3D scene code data

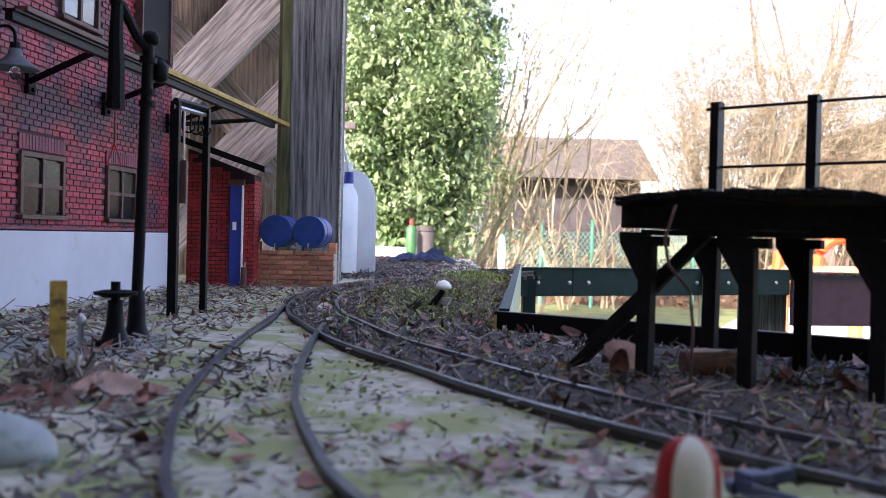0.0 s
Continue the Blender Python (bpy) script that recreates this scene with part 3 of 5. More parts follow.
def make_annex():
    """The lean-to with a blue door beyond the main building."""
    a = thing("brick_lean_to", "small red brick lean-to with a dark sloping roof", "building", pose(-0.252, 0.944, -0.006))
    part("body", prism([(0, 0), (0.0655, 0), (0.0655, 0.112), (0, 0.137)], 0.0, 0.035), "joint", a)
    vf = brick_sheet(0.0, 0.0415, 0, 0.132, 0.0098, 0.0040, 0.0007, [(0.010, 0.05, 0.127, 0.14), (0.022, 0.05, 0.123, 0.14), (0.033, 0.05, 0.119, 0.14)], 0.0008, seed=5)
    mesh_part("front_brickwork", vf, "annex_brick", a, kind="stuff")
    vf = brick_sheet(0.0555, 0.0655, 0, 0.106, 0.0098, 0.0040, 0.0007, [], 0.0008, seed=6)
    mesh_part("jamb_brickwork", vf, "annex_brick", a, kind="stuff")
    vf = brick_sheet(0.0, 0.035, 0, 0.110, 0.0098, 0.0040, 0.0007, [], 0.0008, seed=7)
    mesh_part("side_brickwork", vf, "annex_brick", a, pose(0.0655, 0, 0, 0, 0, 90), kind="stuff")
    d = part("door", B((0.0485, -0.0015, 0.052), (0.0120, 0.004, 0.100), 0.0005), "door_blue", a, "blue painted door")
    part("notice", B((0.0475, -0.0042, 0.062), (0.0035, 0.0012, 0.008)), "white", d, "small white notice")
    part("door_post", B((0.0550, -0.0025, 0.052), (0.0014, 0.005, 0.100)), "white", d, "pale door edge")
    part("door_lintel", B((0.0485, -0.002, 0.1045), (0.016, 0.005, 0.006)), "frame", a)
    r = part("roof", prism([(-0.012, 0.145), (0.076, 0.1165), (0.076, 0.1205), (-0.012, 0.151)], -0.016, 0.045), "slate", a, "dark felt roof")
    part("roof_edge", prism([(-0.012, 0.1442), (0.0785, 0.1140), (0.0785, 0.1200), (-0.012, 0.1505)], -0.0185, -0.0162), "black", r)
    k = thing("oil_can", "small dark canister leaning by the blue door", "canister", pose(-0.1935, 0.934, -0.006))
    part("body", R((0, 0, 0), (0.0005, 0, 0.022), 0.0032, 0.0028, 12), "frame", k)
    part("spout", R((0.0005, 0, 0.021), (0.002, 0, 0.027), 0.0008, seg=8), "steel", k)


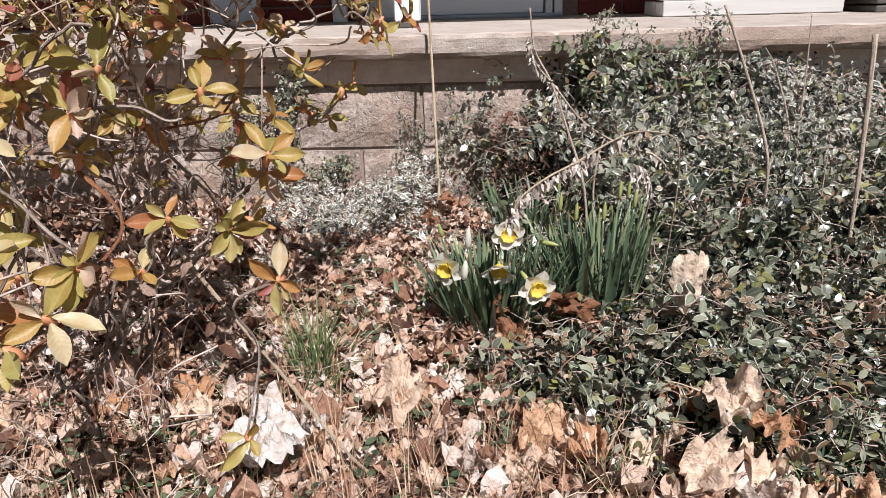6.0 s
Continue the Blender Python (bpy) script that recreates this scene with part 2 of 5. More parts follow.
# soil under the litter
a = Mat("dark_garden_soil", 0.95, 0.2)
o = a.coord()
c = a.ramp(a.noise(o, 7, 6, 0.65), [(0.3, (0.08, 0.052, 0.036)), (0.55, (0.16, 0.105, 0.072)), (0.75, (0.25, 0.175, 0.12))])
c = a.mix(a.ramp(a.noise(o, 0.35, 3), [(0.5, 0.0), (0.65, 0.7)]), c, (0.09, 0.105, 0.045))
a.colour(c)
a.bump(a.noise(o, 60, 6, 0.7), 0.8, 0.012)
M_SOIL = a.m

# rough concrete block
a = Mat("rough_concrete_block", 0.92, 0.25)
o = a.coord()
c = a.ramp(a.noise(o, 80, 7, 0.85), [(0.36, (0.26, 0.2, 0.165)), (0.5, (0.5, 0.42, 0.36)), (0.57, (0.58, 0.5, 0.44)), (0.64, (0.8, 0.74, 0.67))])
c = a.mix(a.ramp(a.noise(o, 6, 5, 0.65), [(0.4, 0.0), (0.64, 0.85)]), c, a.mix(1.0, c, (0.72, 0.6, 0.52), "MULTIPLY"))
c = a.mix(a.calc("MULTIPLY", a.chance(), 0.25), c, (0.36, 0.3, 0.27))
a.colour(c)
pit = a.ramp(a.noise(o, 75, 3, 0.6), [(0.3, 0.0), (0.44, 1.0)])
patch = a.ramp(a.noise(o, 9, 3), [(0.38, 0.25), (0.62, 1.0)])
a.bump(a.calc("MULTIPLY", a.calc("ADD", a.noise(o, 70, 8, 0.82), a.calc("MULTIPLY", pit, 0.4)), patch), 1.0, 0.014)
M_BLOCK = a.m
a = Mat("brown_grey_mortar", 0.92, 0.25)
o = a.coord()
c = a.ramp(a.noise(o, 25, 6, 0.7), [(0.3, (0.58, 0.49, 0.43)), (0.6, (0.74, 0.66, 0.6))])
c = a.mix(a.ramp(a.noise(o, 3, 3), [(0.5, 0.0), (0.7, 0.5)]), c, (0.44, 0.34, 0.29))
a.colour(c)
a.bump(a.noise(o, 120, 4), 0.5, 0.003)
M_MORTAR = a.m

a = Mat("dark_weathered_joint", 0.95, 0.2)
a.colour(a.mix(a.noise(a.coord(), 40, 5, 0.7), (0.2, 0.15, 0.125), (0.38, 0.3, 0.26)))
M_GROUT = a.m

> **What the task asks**
Reproduce the material above verbatim; omit every picture.

> **Problem solution**
0.0 s
Continue the Blender Python (bpy) script that recreates this scene with part 3 of 5. More parts follow.
def make_annex():
    """The lean-to with a blue door beyond the main building."""
    a = thing("brick_lean_to", "small red brick lean-to with a dark sloping roof", "building", pose(-0.252, 0.944, -0.006))
    part("body", prism([(0, 0), (0.0655, 0), (0.0655, 0.112), (0, 0.137)], 0.0, 0.035), "joint", a)
    vf = brick_sheet(0.0, 0.0415, 0, 0.132, 0.0098, 0.0040, 0.0007, [(0.010, 0.05, 0.127, 0.14), (0.022, 0.05, 0.123, 0.14), (0.033, 0.05, 0.119, 0.14)], 0.0008, seed=5)
    mesh_part("front_brickwork", vf, "annex_brick", a, kind="stuff")
    vf = brick_sheet(0.0555, 0.0655, 0, 0.106, 0.0098, 0.0040, 0.0007, [], 0.0008, seed=6)
    mesh_part("jamb_brickwork", vf, "annex_brick", a, kind="stuff")
    vf = brick_sheet(0.0, 0.035, 0, 0.110, 0.0098, 0.0040, 0.0007, [], 0.0008, seed=7)
    mesh_part("side_brickwork", vf, "annex_brick", a, pose(0.0655, 0, 0, 0, 0, 90), kind="stuff")
    d = part("door", B((0.0485, -0.0015, 0.052), (0.0120, 0.004, 0.100), 0.0005), "door_blue", a, "blue painted door")
    part("notice", B((0.0475, -0.0042, 0.062), (0.0035, 0.0012, 0.008)), "white", d, "small white notice")
    part("door_post", B((0.0550, -0.0025, 0.052), (0.0014, 0.005, 0.100)), "white", d, "pale door edge")
    part("door_lintel", B((0.0485, -0.002, 0.1045), (0.016, 0.005, 0.006)), "frame", a)
    r = part("roof", prism([(-0.012, 0.145), (0.076, 0.1165), (0.076, 0.1205), (-0.012, 0.151)], -0.016, 0.045), "slate", a, "dark felt roof")
    part("roof_edge", prism([(-0.012, 0.1442), (0.0785, 0.1140), (0.0785, 0.1200), (-0.012, 0.1505)], -0.0185, -0.0162), "black", r)
    k = thing("oil_can", "small dark canister leaning by the blue door", "canister", pose(-0.1935, 0.934, -0.006))
    part("body", R((0, 0, 0), (0.0005, 0, 0.022), 0.0032, 0.0028, 12), "frame", k)
    part("spout", R((0.0005, 0, 0.021), (0.002, 0, 0.027), 0.0008, seg=8), "steel", k)


6.0 s
Continue the Blender Python (bpy) script that recreates this scene with part 2 of 5. More parts follow.
# soil under the litter
a = Mat("dark_garden_soil", 0.95, 0.2)
o = a.coord()
c = a.ramp(a.noise(o, 7, 6, 0.65), [(0.3, (0.08, 0.052, 0.036)), (0.55, (0.16, 0.105, 0.072)), (0.75, (0.25, 0.175, 0.12))])
c = a.mix(a.ramp(a.noise(o, 0.35, 3), [(0.5, 0.0), (0.65, 0.7)]), c, (0.09, 0.105, 0.045))
a.colour(c)
a.bump(a.noise(o, 60, 6, 0.7), 0.8, 0.012)
M_SOIL = a.m

# rough concrete block
a = Mat("rough_concrete_block", 0.92, 0.25)
o = a.coord()
c = a.ramp(a.noise(o, 80, 7, 0.85), [(0.36, (0.26, 0.2, 0.165)), (0.5, (0.5, 0.42, 0.36)), (0.57, (0.58, 0.5, 0.44)), (0.64, (0.8, 0.74, 0.67))])
c = a.mix(a.ramp(a.noise(o, 6, 5, 0.65), [(0.4, 0.0), (0.64, 0.85)]), c, a.mix(1.0, c, (0.72, 0.6, 0.52), "MULTIPLY"))
c = a.mix(a.calc("MULTIPLY", a.chance(), 0.25), c, (0.36, 0.3, 0.27))
a.colour(c)
pit = a.ramp(a.noise(o, 75, 3, 0.6), [(0.3, 0.0), (0.44, 1.0)])
patch = a.ramp(a.noise(o, 9, 3), [(0.38, 0.25), (0.62, 1.0)])
a.bump(a.calc("MULTIPLY", a.calc("ADD", a.noise(o, 70, 8, 0.82), a.calc("MULTIPLY", pit, 0.4)), patch), 1.0, 0.014)
M_BLOCK = a.m
a = Mat("brown_grey_mortar", 0.92, 0.25)
o = a.coord()
c = a.ramp(a.noise(o, 25, 6, 0.7), [(0.3, (0.58, 0.49, 0.43)), (0.6, (0.74, 0.66, 0.6))])
c = a.mix(a.ramp(a.noise(o, 3, 3), [(0.5, 0.0), (0.7, 0.5)]), c, (0.44, 0.34, 0.29))
a.colour(c)
a.bump(a.noise(o, 120, 4), 0.5, 0.003)
M_MORTAR = a.m

a = Mat("dark_weathered_joint", 0.95, 0.2)
a.colour(a.mix(a.noise(a.coord(), 40, 5, 0.7), (0.2, 0.15, 0.125), (0.38, 0.3, 0.26)))
M_GROUT = a.m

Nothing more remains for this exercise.